Miró transforme le monde avec une apparente simplicité de moyens, qu’il s’agisse d’un signe, d’une trace de doigt ou de celle de l’eau sur le papier, d’un trait apparemment fragile sur la toile, d’un trait sur la terre qu’il marie avec le feu, d’un objet insignifiant assemblé à un autre objet. Il fait surgir de ces rapprochements étonnants et de ces mariages insolites un univers constellés de métamorphoses poétiques qui vient réenchanter notre monde. « Pour moi, avoue Miró, un tableau doit être comme des étincelles. Il faut qu’il éblouisse comme la beauté d’une femme ou d’un poème ».

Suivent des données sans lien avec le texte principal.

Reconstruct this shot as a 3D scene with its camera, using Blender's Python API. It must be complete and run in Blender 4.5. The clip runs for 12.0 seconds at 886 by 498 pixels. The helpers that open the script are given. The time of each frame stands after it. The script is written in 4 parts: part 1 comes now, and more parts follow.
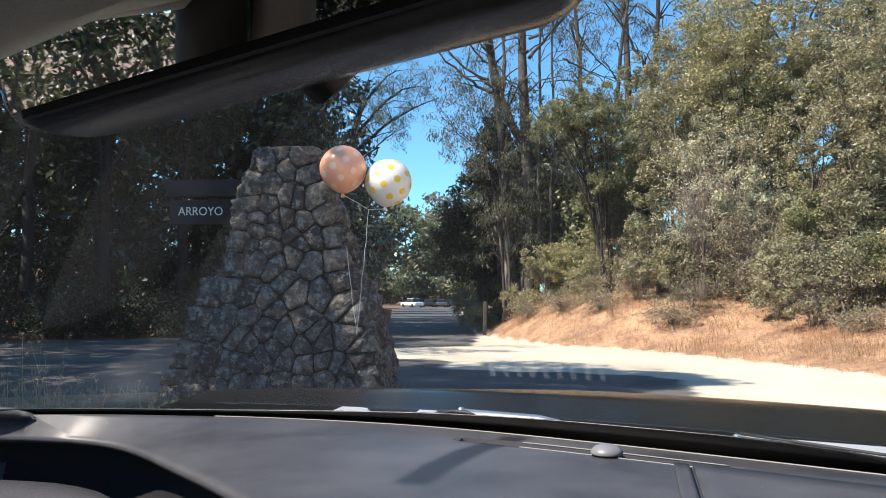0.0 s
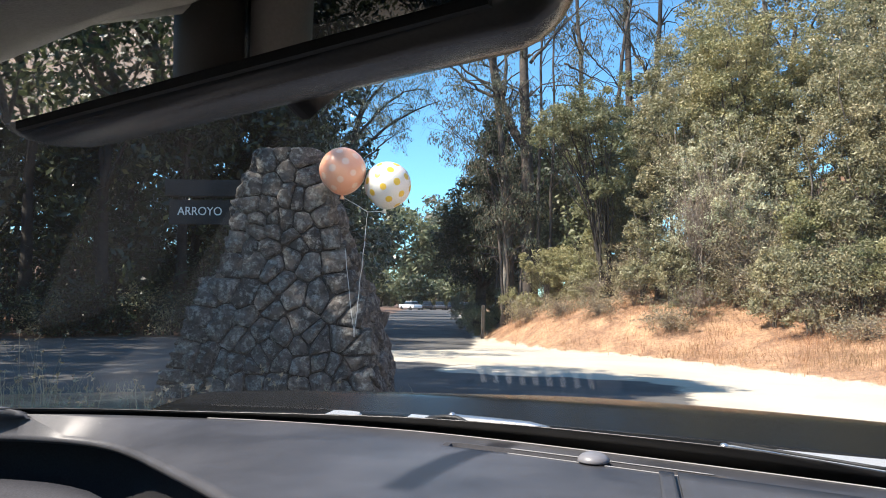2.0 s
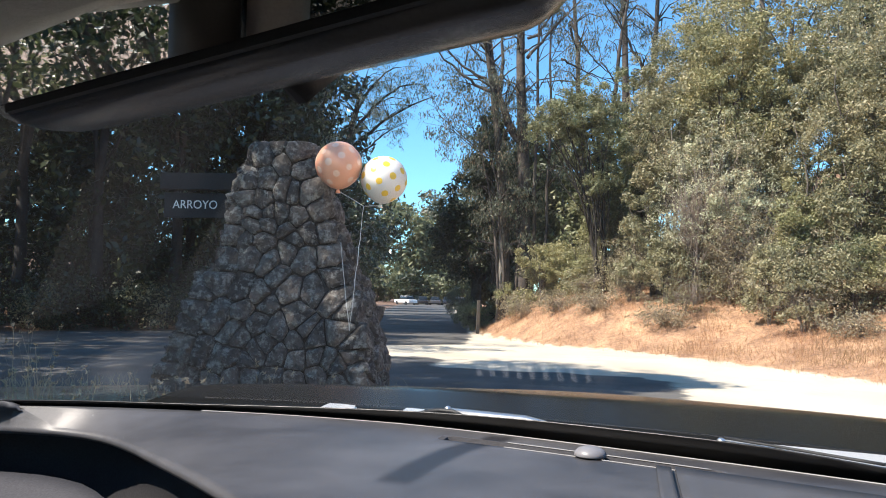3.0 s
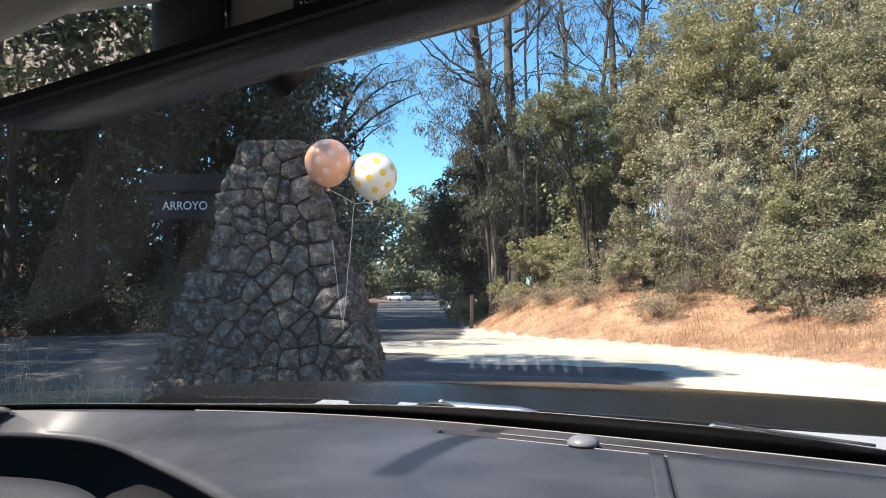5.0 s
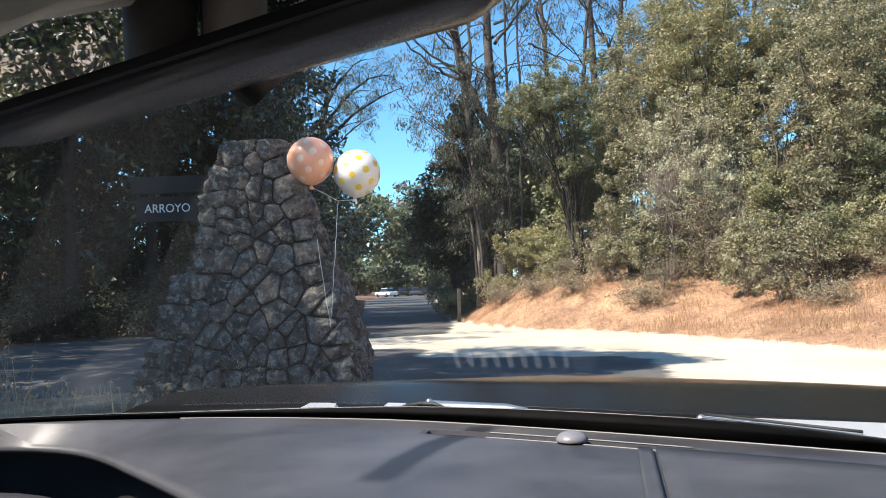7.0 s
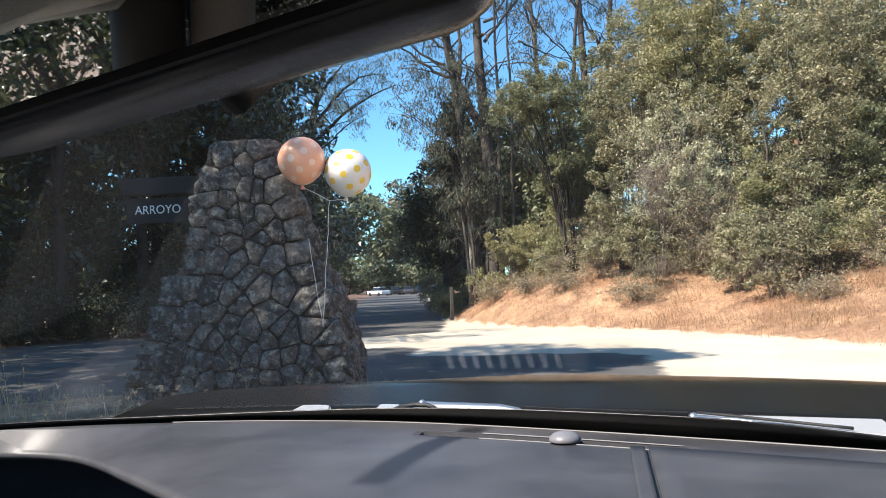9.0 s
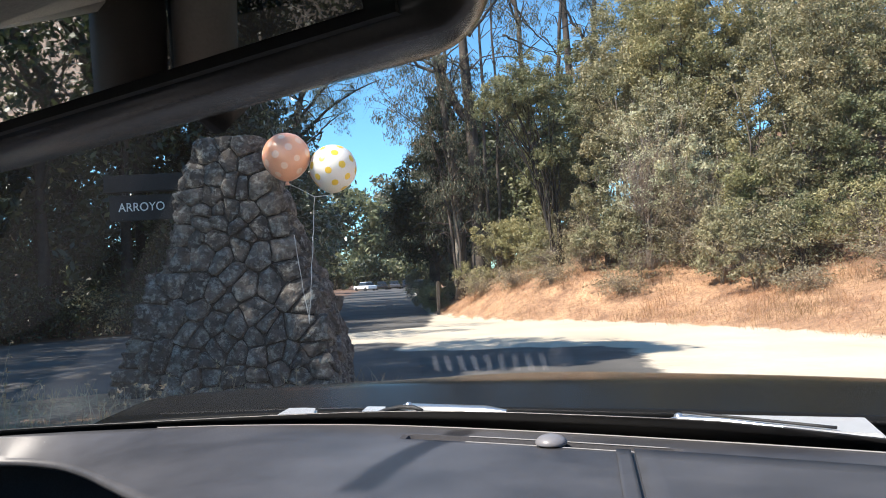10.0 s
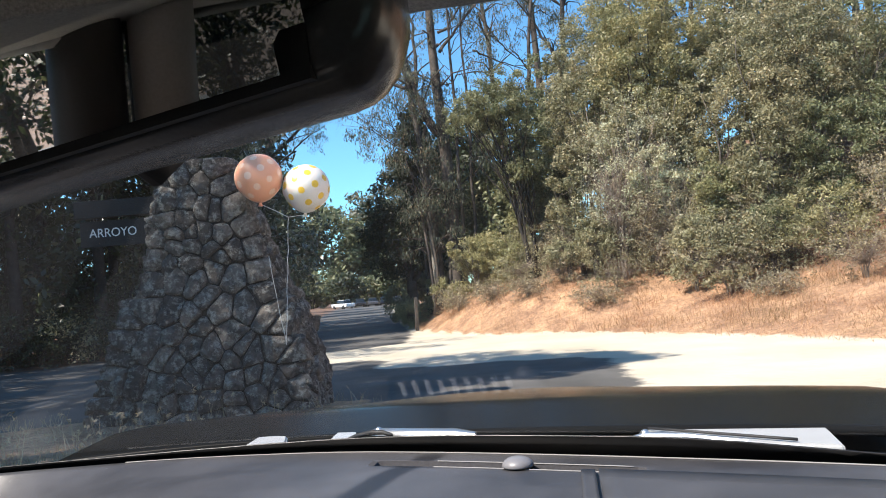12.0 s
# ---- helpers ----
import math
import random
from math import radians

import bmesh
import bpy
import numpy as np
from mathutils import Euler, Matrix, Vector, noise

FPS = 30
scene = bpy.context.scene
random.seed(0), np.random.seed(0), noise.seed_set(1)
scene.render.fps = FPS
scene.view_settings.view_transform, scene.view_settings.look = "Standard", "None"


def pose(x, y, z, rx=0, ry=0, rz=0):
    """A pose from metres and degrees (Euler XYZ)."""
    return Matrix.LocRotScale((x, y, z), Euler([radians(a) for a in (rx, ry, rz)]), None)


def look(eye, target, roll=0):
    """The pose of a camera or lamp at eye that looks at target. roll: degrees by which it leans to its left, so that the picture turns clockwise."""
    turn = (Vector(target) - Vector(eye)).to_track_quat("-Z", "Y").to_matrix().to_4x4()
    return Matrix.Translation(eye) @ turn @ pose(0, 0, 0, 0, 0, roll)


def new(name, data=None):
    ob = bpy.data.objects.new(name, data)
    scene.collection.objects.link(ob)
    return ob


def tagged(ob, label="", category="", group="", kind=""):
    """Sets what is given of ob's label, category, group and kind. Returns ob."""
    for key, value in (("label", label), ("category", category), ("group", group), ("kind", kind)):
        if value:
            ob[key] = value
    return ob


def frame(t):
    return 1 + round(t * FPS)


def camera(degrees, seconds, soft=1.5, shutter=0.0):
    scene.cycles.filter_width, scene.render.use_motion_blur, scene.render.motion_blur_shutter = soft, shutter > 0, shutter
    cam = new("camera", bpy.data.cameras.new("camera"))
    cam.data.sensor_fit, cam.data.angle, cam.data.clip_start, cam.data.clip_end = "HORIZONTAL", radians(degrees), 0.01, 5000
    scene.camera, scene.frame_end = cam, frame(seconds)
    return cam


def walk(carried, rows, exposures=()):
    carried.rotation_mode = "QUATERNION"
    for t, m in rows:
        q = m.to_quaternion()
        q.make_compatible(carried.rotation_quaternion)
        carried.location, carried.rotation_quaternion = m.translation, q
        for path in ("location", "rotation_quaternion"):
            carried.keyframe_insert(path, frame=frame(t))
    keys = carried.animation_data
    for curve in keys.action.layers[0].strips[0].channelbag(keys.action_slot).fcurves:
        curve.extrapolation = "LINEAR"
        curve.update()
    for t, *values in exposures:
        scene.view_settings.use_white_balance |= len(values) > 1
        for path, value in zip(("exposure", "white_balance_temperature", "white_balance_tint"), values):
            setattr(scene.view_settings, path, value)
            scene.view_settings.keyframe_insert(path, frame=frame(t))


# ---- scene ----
cam = camera(58.2, 12.0, soft=1.0)

PATH = [
    (0, (0.187, -1.2, 1.315), (0.055, 0.792, 1.442), 0.3),
    (0.5, (0.188, -1.205, 1.319), (0.054, 0.786, 1.444), 0.8),
    (1, (0.187, -1.216, 1.322), (0.039, 0.774, 1.454), 0.6),
    (1.5, (0.19, -1.211, 1.318), (0.039, 0.779, 1.452), 1.0),
    (2, (0.197, -1.21, 1.32), (0.067, 0.781, 1.454), 1.1),
    (2.5, (0.193, -1.207, 1.319), (0.075, 0.786, 1.445), 1.6),
    (3, (0.195, -1.202, 1.317), (0.076, 0.791, 1.439), 1.4),
    (5, (0.199, -1.203, 1.314), (0.1, 0.792, 1.425), 0.0),
    (5.5, (0.2, -1.2, 1.327), (0.111, 0.795, 1.437), -1.0),
    (6, (0.198, -1.199, 1.326), (0.121, 0.797, 1.434), -1.3),
    (6.5, (0.203, -1.196, 1.323), (0.134, 0.8, 1.425), -1.6),
    (7, (0.203, -1.195, 1.321), (0.139, 0.802, 1.417), -1.8),
    (9, (0.204, -1.195, 1.325), (0.16, 0.803, 1.416), -2.4),
    (9.5, (0.209, -1.192, 1.324), (0.18, 0.806, 1.41), -2.7),
    (10, (0.206, -1.193, 1.337), (0.196, 0.806, 1.412), -2.9),
    (10.5, (0.223, -1.185, 1.336), (0.252, 0.814, 1.401), -3.6),
    (11, (0.226, -1.187, 1.339), (0.284, 0.81, 1.409), -4.2),
    (11.5, (0.228, -1.2, 1.345), (0.287, 0.798, 1.434), -4.6),
    (12, (0.226, -1.202, 1.349), (0.276, 0.795, 1.458), -4.7),
]
walk(cam, [(t, look(eye, aim, roll)) for t, eye, aim, roll in PATH], [(0.0, 0.92), (1.2, 1.09), (6.0, 1.05), (12.0, 0.98)])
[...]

Les dernières salles sont consacrées aux vingt-cinq dernières années de la création du peintre. Dans son grand atelier de Palma de Majorque construit par son ami l’architecte Josep Lluis Sert, Miró peint des œuvres de plus grands formats qui donnent une ampleur nouvelle à un geste toujours aussi méticuleusement précis. Le vide s’empare d’une grande partie des toiles longuement méditées. Miró déploie une énergie nouvelle avec des signes et des formes mettant en évidence une création toujours en éveil. De grandes sculptures en bronze, parfois peintes, disent, aussi à cette époque, la juxtaposition heureuse entre le réel et l’irréel. Dans cette oeuvre ultime où le noir surgit souvent avec une force nouvelle, le tragique frôle toujours l’espoir. Ainsi Miró investit-il l’univers pictural et sculptural avec une acuité attisée par le temps qui passe.

Jean-Louis Prat, ancien directeur de la fondation Maeght (1969-2004), membre du Comité Joan Miró et ami de l’artiste auquel il a dédié de nombreuses expositions dont la dernière en date était au Musée de l’Albertina à Vienne en 2012, assure le commissariat de cette rétrospective aux Galeries nationales du Grand Palais en 2018.